La forme générale d’un grand nombre de vases chinois se fait remarquer par la beauté de ses contours, mais on peut en dire autant des gargoulettes grossières d’argile poreuse, que le potier arabe, dépourvu de la connaissance des premiers principes de l’art, fabrique journellement sur les bords du Nil, n’ayant pour seule aide que l’instinct naturel à sa race ; mais la forme des vases chinois perd souvent sa pureté, par l’addition d’ornements grotesques ou dépourvus de toute espèce de signification, construits sur la surface de l’objet, au lieu de paraître s’en élancer : de là nous sommes amenés à conclure que les Chinois ne peuvent posséder l’appréciation de la forme, qu’à un faible degré.

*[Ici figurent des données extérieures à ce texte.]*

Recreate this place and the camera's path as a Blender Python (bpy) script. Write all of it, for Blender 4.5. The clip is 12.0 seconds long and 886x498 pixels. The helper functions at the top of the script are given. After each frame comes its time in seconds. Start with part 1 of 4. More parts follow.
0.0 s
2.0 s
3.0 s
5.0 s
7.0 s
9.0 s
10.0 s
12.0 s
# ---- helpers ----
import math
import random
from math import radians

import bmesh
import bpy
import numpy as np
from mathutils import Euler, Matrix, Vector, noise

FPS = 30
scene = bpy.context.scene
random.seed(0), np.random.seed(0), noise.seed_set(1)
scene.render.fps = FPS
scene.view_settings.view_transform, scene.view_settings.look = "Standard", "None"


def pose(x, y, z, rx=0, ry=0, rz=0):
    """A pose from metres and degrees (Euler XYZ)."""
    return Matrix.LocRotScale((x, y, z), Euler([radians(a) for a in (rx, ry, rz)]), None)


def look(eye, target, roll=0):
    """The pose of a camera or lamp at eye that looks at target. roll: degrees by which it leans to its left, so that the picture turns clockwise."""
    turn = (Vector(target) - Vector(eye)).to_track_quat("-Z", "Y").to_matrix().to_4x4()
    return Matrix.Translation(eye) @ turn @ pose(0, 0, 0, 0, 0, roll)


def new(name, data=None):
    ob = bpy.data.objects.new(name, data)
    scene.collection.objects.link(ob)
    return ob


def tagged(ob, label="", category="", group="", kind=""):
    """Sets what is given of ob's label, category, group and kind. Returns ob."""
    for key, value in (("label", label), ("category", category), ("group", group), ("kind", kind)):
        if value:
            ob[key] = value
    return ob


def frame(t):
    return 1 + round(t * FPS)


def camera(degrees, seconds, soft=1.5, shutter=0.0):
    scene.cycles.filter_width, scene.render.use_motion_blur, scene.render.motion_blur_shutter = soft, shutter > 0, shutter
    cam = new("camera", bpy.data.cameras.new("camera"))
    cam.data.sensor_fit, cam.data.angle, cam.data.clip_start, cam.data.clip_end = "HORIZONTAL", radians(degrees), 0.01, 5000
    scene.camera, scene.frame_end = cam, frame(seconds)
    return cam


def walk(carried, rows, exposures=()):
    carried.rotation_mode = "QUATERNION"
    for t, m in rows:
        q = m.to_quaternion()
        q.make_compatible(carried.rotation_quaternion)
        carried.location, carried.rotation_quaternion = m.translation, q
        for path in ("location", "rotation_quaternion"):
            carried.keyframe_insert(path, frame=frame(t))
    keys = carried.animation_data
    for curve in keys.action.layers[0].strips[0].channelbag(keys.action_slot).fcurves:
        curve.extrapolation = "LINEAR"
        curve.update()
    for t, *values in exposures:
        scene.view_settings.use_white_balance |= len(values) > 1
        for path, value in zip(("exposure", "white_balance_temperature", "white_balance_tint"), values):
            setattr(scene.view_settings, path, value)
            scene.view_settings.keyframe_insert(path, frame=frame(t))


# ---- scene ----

Dans leur décoration peinte et dans leur décoration des tissus, les Chinois, en fait d’instinct artistique, ne trahissent que celui d’un peuple primitif, Les ornements qui ont pour base des combinaisons géométriques, sont ceux dans les quels ils ont le plus de succès ; mais même alors, s’il leur arrive d’abandonner les patrons formés par l’intersection de lignes égales, ils paraissent n’avoir qu’une idée très imparfaite de la distribution des intervalles. L’instinct qu’ils possèdent de l’harmonie des couleurs, leur permet jusqu’à un certain point, de balancer les formes, mais une fois privés de cette aide ils ne semblent pas capables d’obtenir le même résultat heureux. Les diaprés de la planche XLIX. fournissent des exemples à l’appui de ce que nous venons de dire. Les patrons 1, 8, 13, 18, 19, produits par des figures qui assurent une égale distribution, sont plus parfaits que les Nos. 2, 467, 41, dont l’arrangement est laissé au caprice de l’artiste ; d’un autre côté les Nos. 28, 33, 35, 49 ; et les autres patrons de ce genre reproduits sur cette planche, sont des exemples dans les quels l’effet de l’ensemble est produit par l’instinct nécessaire à balancer convenablement les couleurs entre elles ; talent naturel que les Chinois partagent avec les Indiens, dans leurs tissus où le ton de la couleur du fond est toujours en harmonie avec la quantité d’ornements dont on les décore. Les Chinois sont certainement de bons coloristes, et peuvent balancer, avec le même succès, les tons de couleur les plus riches ainsi que les nuances les plus délicates.

Leurs efforts sont couronnés d’un plein succès, non seulement dans l’emploi des couleurs primaires, mais aussi dans celui des secondaires et des tertiaires ; et davantage encore peut-être, dans le maniement des tons clairs des couleurs pures, — surtout dans le bleu pâle, le rose pâle, et le vert pâle.

Les Chinois, à l’exception des patrons géométriques, ne possèdent que très peu de formes purement ornementales ou conventionnelles ; nous en donnons quelques exemples à la planche LX., numéros 1-3, 5, 7, 8. Ils ne possèdent aucun ornement conventionnel courant, comme nous en trouvons dans tous les autres styles ; ils remplacent ce manque par une représentation de fleurs naturelles entrelacées d’ornements linéaires : tels sont les numéros 17, 18 de la planche LXI. ; ou par des fruits, comme à la planche LXII. Dans tous les exemples différents de leur ornementation, leur instinct les maintient dans de justes limites ; et quoique l’arrangement en soit généralement peu naturel et inartistique, il n’outrage jamais, la convenance, par des ombres et des nuances hors de place, comme on le voit parmi nous. Le traitement des figures, des paysages et des ornements dans leurs papiers de tenture, quelqu’inartistique qu’il puisse nous paraître, est néanmoins assez conventionnel pour qu’il ne choque jamais le bon goût, en dépassant les limites légitimes de la décoration ; de plus, dans leurs patrons floraux, les Chinois observent toujours les lois naturelles de la radiation partant de la tige-mère, et de la courbure tangente ; et il serait impossible qu’il en fût autrement, car la spécialité des Chinois, c’est de copier avec fidélité ; de là nous concluons qu’ils doivent observer de près la nature. Ce qui leur manque, c’est le goût pour idéaliser leurs compositions fondées sur ces observations.

Nous avons déjà parlé dans le chapitre des ornements grecs, des particularités de la frette chinoise. Le No. 1 de la planche LXI. est un méandre continu semblable à celui des Grecs ; les Nos. 2-9, 18, sont des spécimens de frettes irrégulières ; le No. 4 de la planche LX. est un exemple curieux d’une frette à extrémité recourbée.

L’ornement chinois, pris dans son ensemble, est une expression fidèle de ce peuple bizarre ; ce qui le caractérise c’est la bizarrerie, — nous ne saurions dire qu’il soit capricieux, car le caprice est l’élan erratique d’une imagination vive ; et les Chinois sont entièrement dénués de la faculté imaginative ; aussi toutes leurs œuvres péchent-elles par le manque de la qualité la plus gracieuse de l’art, — l’idéal.